The plan began 14 months ago and included a team of 10 library district employees along with five architects and designers. Renovation began on the new location in January of 2019 – and there’s a purposeful holdover from the previous occupant, a bowling alley: The stairs leading from the reception area down to the main collection are the stairs that once led down to the lanes. Today, the bright, light wood has seating incorporated throughout, creating embankments where customers can relax, kick back and utilize the space for anything from reading a book to using one of the six new laptops and laptop desks.

The former branch opened in 1987, and since then, the services that people need and want have evolved. Other technology upgrades include five new TV monitors and eight public desktop computers.

MCPL Public Relations Coordinator Emily Brown said these new features are the result of public comment. The district reached out to its users through online surveys and public meetings. And the answer was clear: More technology and intentional spaces.

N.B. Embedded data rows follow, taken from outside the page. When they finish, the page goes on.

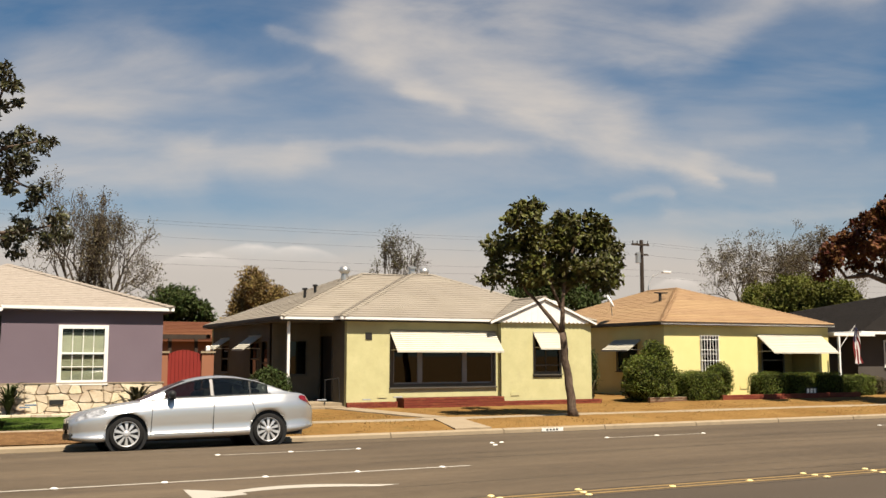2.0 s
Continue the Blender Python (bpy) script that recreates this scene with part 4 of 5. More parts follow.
# ---- the lemon house ----
def lemon_house():
    h = thing("house", "lemon yellow stucco bungalow with tan hip roof", "house")
    Y, X0, X1, g = 28.0, 22.66, 30.84, 0.1
    m = pose(X0, Y, 0)
    winb = (24.35 - X0, 25.15 - X0, 1.20, 2.44)
    porch = (27.15 - X0, 30.30 - X0, 0.40, 2.50)
    wall(h, X1 - X0, g, 2.86, m, "stucco_lemon", [winb, porch])
    side = [(7.2, 8.4, 1.2, 2.1)]
    wall(h, 9.8, g, 2.86, pose(X0, Y + 10.0, 0, 0, 0, -90), "stucco_lemon", side)
    wall(h, 9.8, g, 2.86, pose(X1, Y + 0.2, 0, 0, 0, 90), "stucco_lemon")
    wall(h, 3.5, g, 2.8, pose(27.0, 29.6, 0), "stucco_lemon", [(0.6, 1.5, 0.4, 2.3), (1.9, 3.0, 0.9, 2.2)])
    wall(h, 1.6, g, 2.8, pose(26.95, 29.8, 0, 0, 0, -90), "stucco_lemon")
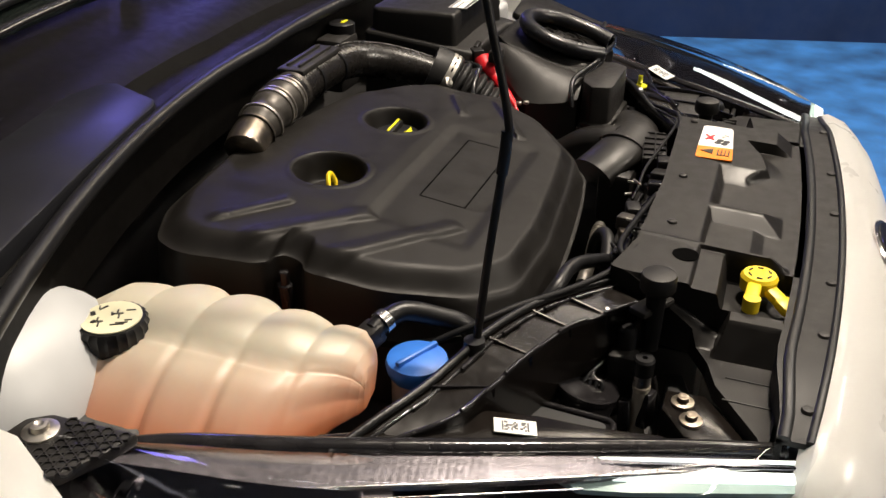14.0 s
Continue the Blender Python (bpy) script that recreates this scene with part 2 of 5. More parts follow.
def sweep(points, radius, sides=12, per=8, wall=0.0, flat=1.0, caps=True):
    """A tube along a smoothed path. radius: number or function of 0..1; wall: hollow tube of that thickness; flat: height over width."""
    path = smooth_path(points, per)
    sides = max(sides, 12)
    bm = bmesh.new()
    n = len(path)
    up = Vector((0, 0, 1))

    def rings(shrink):
        made = []
        for i, p in enumerate(path):
            d = (path[min(i + 1, n - 1)] - path[max(i - 1, 0)]).normalized()
            side = d.cross(up)
            if side.length < 1e-4:
                side = Vector((1, 0, 0))
            side.normalize()
            nrm = side.cross(d)
            r = (radius(i / (n - 1)) if callable(radius) else radius) - shrink
            made.append([bm.verts.new(p + side * (r * math.cos(2 * math.pi * k / sides)) + nrm * (flat * r * math.sin(2 * math.pi * k / sides))) for k in range(sides)])
        for a, b in zip(made, made[1:]):
            for k in range(sides):
                bm.faces.new((a[k], a[(k + 1) % sides], b[(k + 1) % sides], b[k]))
        return made

    outer = rings(0)
    if wall:
        inner = rings(wall)
        for o, i in ((outer[0], inner[0]), (outer[-1], inner[-1])):
            for k in range(sides):
                bm.faces.new((o[k], o[(k + 1) % sides], i[(k + 1) % sides], i[k]))
    elif caps:
        bm.faces.new(list(reversed(outer[0])))
        bm.faces.new(outer[-1])
    return bm


def lathe(profile, at=(0, 0, 0), sides=32, turn=None, knurl=0):
    """profile: (radius, height) from bottom to top; closed with caps."""
    bm = bmesh.new()
    rows = []
    for r, z in profile:
        row = []
        for k in range(sides):
            rr = r * (1 - 0.045 * (knurl and k % 2))
            a = 2 * math.pi * k / sides
            row.append(bm.verts.new((rr * math.cos(a), rr * math.sin(a), z)))
        rows.append(row)
    for a, b in zip(rows, rows[1:]):
        for k in range(sides):
            bm.faces.new((a[k], a[(k + 1) % sides], b[(k + 1) % sides], b[k]))
    bm.faces.new(list(reversed(rows[0])))
    bm.faces.new(rows[-1])
    m = Matrix.Translation(at) @ (turn.to_4x4() if turn else Matrix())
    bmesh.ops.transform(bm, matrix=m, verts=bm.verts)
    return bm


def strip(a, b, thick=0.004):
    """A plate between two lines of points, thickened downwards."""
    bm = bmesh.new()
    va, vb = [bm.verts.new(p) for p in a], [bm.verts.new(p) for p in b]
    wa, wb = [bm.verts.new(Vector(p) - Vector((0, 0, thick))) for p in a], [bm.verts.new(Vector(p) - Vector((0, 0, thick))) for p in b]
    n = len(a)
    for i in range(n - 1):
        bm.faces.new((va[i], va[i + 1], vb[i + 1], vb[i]))
        bm.faces.new((wa[i], wb[i], wb[i + 1], wa[i + 1]))
        bm.faces.new((va[i], wa[i], wa[i + 1], va[i + 1]))
        bm.faces.new((vb[i], vb[i + 1], wb[i + 1], wb[i]))
    bm.faces.new((va[0], vb[0], wb[0], wa[0]))
    bm.faces.new((va[-1], wa[-1], wb[-1], vb[-1]))
    return bm


def loft(sections, caps=False):
    """Skin through rows of points of equal count."""
    bm = bmesh.new()
    rows = [[bm.verts.new(p) for p in s] for s in sections]
    for a, b in zip(rows, rows[1:]):
        for k in range(len(a) - 1):
            bm.faces.new((a[k], a[k + 1], b[k + 1], b[k]))
    return bm


def sm(a, b, x):
    t = min(1.0, max(0.0, (x - a) / (b - a)))
    return t * t * (3 - 2 * t)


def mirror_pts(points, s):
    return [(s * p[0], *p[1:]) for p in points]


def round_poly(points, r, k=4):
    """Rounds the corners of a closed plan outline."""
    out = []
    n = len(points)
    for i in range(n):
        p, a, b = Vector(points[i]), Vector(points[i - 1]), Vector(points[(i + 1) % n])
        da, db = a - p, b - p
        ra, rb = min(r, 0.4 * da.length), min(r, 0.4 * db.length)
        s, e = p + da.normalized() * ra, p + db.normalized() * rb
        for j in range(k + 1):
            t = j / k
            out.append(tuple((1 - t) ** 2 * s + 2 * t * (1 - t) * p + t * t * e))
    return out


def dense(points, step):
    """A closed plan outline cut into pieces no longer than step."""
    out = []
    for a, b in zip(points, points[1:] + points[:1]):
        a, b = Vector(a), Vector(b)
        m = max(1, int((b - a).length / step))
        out += [a + (b - a) * (j / m) for j in range(m)]
    return out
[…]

“We really wanted to make sure we are providing the types of things each individual community needs and wants to see,” Brown said. “People use the library a lot differently than they did back then; they actually want to come in and stay, use it as co-working space, study space, and use the Wi-Fi.”

It’s not just about books, Bridges said. Today, patrons want and expect those modern features.

“Serving people through technology is a big part of our services,” she said.

The move to open the new Red Bridge Branch is part of a $113 million capital improvement plan that will upgrade many locations throughout the district. The funding was made possible by increased funding from the passage of Proposition L by voters in 2016. The Red Bridge branch serves an estimated 41,000 customers, with the district serving more than 800,000.

“Every branch will be touched in some way,” Brown said, adding that two new branches, one in Lee’s Summit and one in Independence, will break ground soon.